• _EXERCISE BRIEF_
Do not repeat pictures. Repeat exactly the lines of the listing below from its first line through the line with "what is given".

-- START OF DATA --

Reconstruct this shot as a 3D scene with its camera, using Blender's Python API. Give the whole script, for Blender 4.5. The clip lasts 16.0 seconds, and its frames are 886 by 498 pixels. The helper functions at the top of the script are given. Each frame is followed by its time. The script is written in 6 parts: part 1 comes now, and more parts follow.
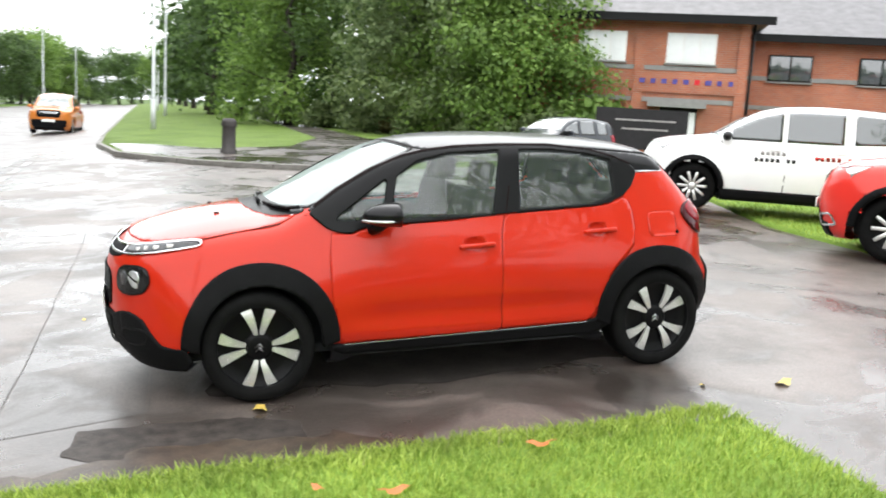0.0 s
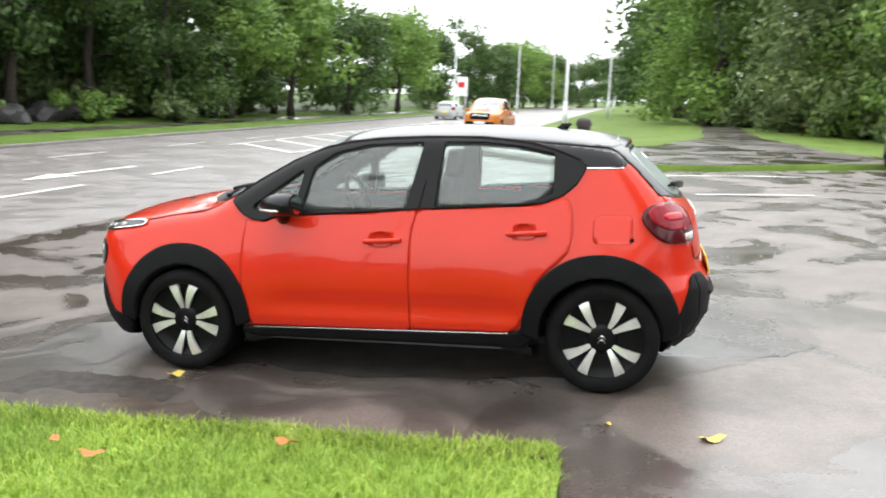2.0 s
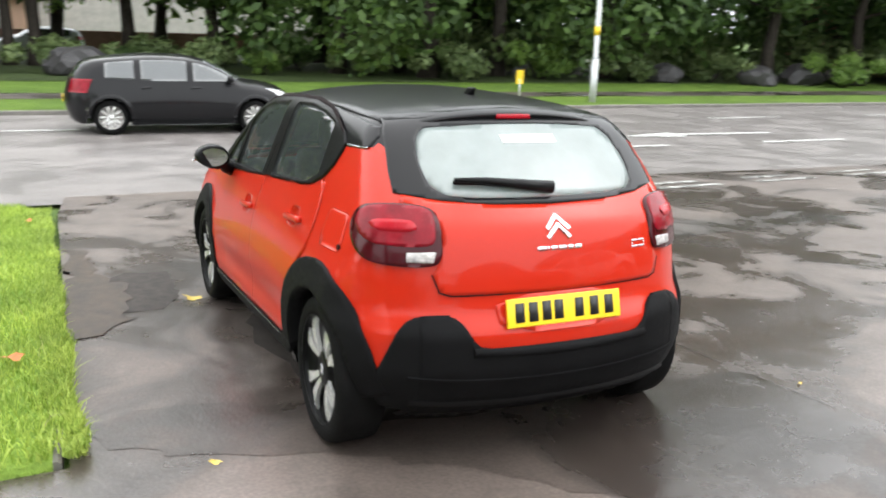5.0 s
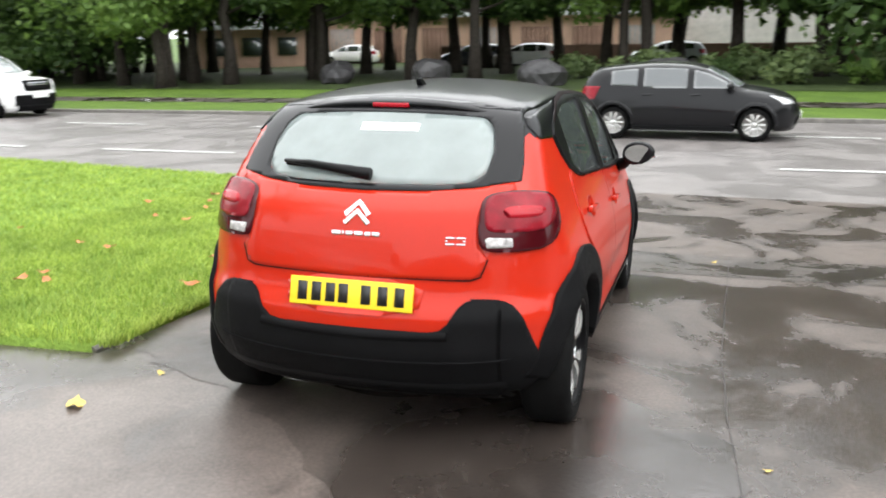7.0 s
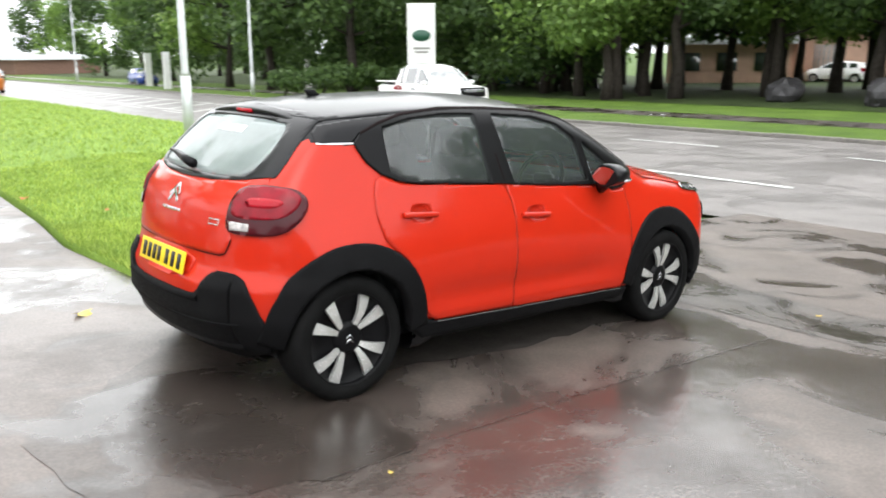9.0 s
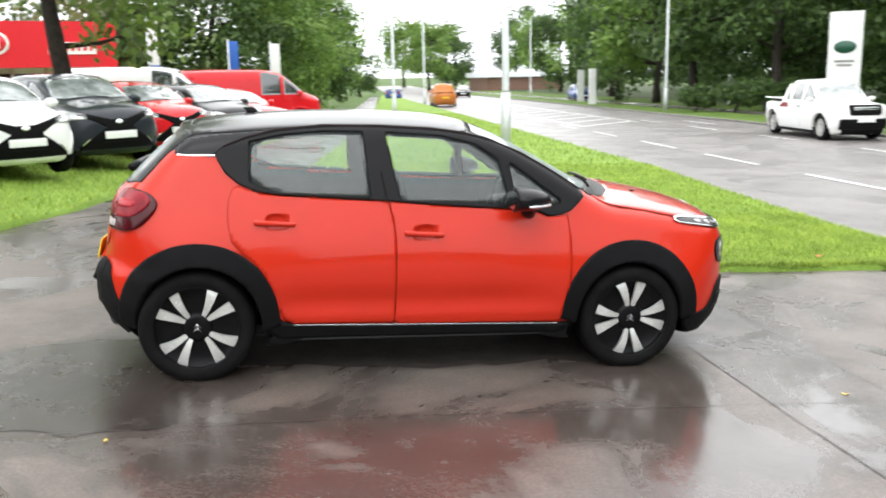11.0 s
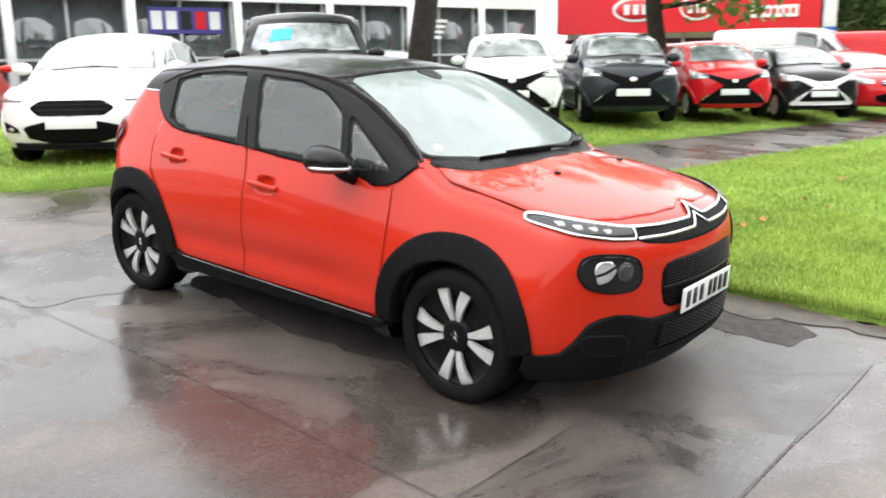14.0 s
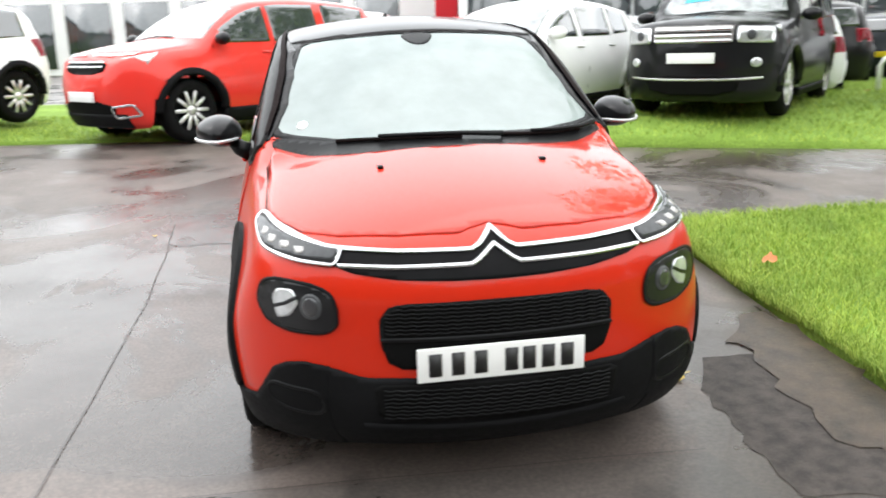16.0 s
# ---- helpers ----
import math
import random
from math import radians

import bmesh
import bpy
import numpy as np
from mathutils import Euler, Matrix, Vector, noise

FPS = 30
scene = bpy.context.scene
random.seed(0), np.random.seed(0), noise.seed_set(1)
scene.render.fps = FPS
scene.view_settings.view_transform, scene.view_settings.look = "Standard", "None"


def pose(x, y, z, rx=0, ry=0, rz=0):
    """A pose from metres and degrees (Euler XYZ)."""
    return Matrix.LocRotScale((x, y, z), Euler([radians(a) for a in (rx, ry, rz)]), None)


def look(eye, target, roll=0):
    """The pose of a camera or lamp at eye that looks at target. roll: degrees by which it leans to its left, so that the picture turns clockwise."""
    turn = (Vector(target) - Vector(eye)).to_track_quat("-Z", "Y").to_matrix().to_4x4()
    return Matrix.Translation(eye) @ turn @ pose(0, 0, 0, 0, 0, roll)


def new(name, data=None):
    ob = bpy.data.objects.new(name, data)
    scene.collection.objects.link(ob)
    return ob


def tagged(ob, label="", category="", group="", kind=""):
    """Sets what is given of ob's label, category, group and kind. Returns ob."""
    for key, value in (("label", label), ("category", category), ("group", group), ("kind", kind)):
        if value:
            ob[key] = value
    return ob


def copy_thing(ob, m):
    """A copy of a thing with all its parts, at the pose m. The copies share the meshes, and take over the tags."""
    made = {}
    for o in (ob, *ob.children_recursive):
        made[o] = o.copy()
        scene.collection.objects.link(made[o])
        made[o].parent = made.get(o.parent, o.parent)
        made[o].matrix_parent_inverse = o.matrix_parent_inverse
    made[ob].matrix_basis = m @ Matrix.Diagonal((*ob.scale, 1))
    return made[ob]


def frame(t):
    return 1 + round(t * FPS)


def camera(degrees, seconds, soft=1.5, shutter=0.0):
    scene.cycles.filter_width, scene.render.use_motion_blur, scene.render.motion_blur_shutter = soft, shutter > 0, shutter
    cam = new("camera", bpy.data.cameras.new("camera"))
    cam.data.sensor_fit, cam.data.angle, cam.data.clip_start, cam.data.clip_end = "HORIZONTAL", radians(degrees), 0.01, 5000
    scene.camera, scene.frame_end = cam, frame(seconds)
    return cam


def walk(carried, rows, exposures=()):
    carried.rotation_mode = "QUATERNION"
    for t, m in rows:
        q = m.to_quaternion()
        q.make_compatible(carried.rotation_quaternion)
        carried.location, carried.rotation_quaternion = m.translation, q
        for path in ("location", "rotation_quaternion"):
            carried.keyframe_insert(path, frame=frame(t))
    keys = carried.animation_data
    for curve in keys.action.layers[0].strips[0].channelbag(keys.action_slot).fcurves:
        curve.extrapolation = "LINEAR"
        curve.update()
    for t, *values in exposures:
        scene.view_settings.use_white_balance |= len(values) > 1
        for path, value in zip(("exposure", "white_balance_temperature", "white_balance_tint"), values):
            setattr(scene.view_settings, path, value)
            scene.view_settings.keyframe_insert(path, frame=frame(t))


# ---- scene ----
cam = camera(54.1, 16.0, soft=1.8, shutter=0.4)
PATH = [
    (0, (1.861, 5.508, 1.587), (1.213, 3.640, 1.283), 3.38),
    (0.5, (1.112, 5.752, 1.612), (0.694, 3.820, 1.307), 3.73),
    (1, (0.273, 5.867, 1.652), (0.152, 3.896, 1.332), 3.22),
    (1.5, (-0.499, 5.748, 1.670), (-0.364, 3.781, 1.337), 3.44),
    (2, (-1.319, 5.508, 1.684), (-0.913, 3.582, 1.331), 2.21),
    (2.5, (-2.046, 5.072, 1.691), (-1.383, 3.222, 1.323), 2.00),
    (3, (-2.741, 4.608, 1.716), (-1.779, 2.896, 1.342), 2.34),
    (3.5, (-3.318, 3.965, 1.706), (-2.127, 2.413, 1.292), 3.00),
    (4, (-3.856, 3.353, 1.735), (-2.449, 2.000, 1.300), 1.99),
    (4.2, (-4.037, 3.077, 1.801), (-2.551, 1.814, 1.356), 1.91),
    (6.3, (-4.783, -0.239, 1.759), (-2.848, -0.168, 1.260), 0.34),
    (6.5, (-4.795, -0.526, 1.692), (-2.867, -0.298, 1.213), -0.05),
    (7, (-4.829, -1.313, 1.736), (-2.974, -0.745, 1.251), -0.83),
    (7.5, (-4.676, -2.049, 1.767), (-2.924, -1.225, 1.268), -0.38),
    (8, (-4.367, -2.821, 1.744), (-2.754, -1.745, 1.253), -0.50),
    (8.5, (-3.957, -3.518, 1.742), (-2.512, -2.218, 1.269), -0.30),
    (9, (-3.488, -4.160, 1.724), (-2.225, -2.674, 1.281), -0.42),
    (9.2, (-3.255, -4.384, 1.752), (-2.070, -2.835, 1.313), -0.26),
    (11.3, (-0.292, -5.619, 1.673), (-0.092, -3.668, 1.280), -0.63),
    (11.5, (0.011, -5.644, 1.644), (0.106, -3.686, 1.250), -0.04),
    (12, (0.875, -5.576, 1.614), (0.692, -3.624, 1.220), 0.65),
    (12.5, (1.703, -5.344, 1.564), (1.219, -3.444, 1.168), 0.20),
    (13, (2.449, -4.931, 1.535), (1.688, -3.125, 1.138), -0.96),
    (13.5, (3.095, -4.387, 1.509), (2.084, -2.714, 1.086), -1.05),
    (14, (3.585, -3.704, 1.475), (2.345, -2.196, 1.040), -0.81),
    (14.5, (3.968, -2.930, 1.445), (2.508, -1.642, 0.990), -0.93),
    (15, (4.221, -2.148, 1.435), (2.569, -1.128, 0.957), -1.04),
    (15.5, (4.406, -1.325, 1.397), (2.575, -0.676, 0.922), -1.49),
    (16, (4.515, -0.564, 1.384), (2.597, -0.258, 0.908), -1.56),]
GAIN = [(0, 1.50), (1, 1.52), (2.5, 1.58), (4, 1.58), (7, 1.52), (9, 1.45), (11.5, 1.38), (13, 1.36), (14, 1.41), (15, 1.46), (16, 1.48)]
walk(cam, [(t, look(eye, target, roll)) for t, eye, target, roll in PATH], GAIN)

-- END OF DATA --

• _TASK RESPONSE_
Reconstruct this shot as a 3D scene with its camera, using Blender's Python API. Give the whole script, for Blender 4.5. The clip lasts 16.0 seconds, and its frames are 886 by 498 pixels. The helper functions at the top of the script are given. Each frame is followed by its time. The script is written in 6 parts: part 1 comes now, and more parts follow.
0.0 s
2.0 s
5.0 s
7.0 s
9.0 s
11.0 s
14.0 s
16.0 s
# ---- helpers ----
import math
import random
from math import radians

import bmesh
import bpy
import numpy as np
from mathutils import Euler, Matrix, Vector, noise

FPS = 30
scene = bpy.context.scene
random.seed(0), np.random.seed(0), noise.seed_set(1)
scene.render.fps = FPS
scene.view_settings.view_transform, scene.view_settings.look = "Standard", "None"


def pose(x, y, z, rx=0, ry=0, rz=0):
    """A pose from metres and degrees (Euler XYZ)."""
    return Matrix.LocRotScale((x, y, z), Euler([radians(a) for a in (rx, ry, rz)]), None)


def look(eye, target, roll=0):
    """The pose of a camera or lamp at eye that looks at target. roll: degrees by which it leans to its left, so that the picture turns clockwise."""
    turn = (Vector(target) - Vector(eye)).to_track_quat("-Z", "Y").to_matrix().to_4x4()
    return Matrix.Translation(eye) @ turn @ pose(0, 0, 0, 0, 0, roll)


def new(name, data=None):
    ob = bpy.data.objects.new(name, data)
    scene.collection.objects.link(ob)
    return ob


def tagged(ob, label="", category="", group="", kind=""):
    """Sets what is given of ob's label, category, group and kind. Returns ob."""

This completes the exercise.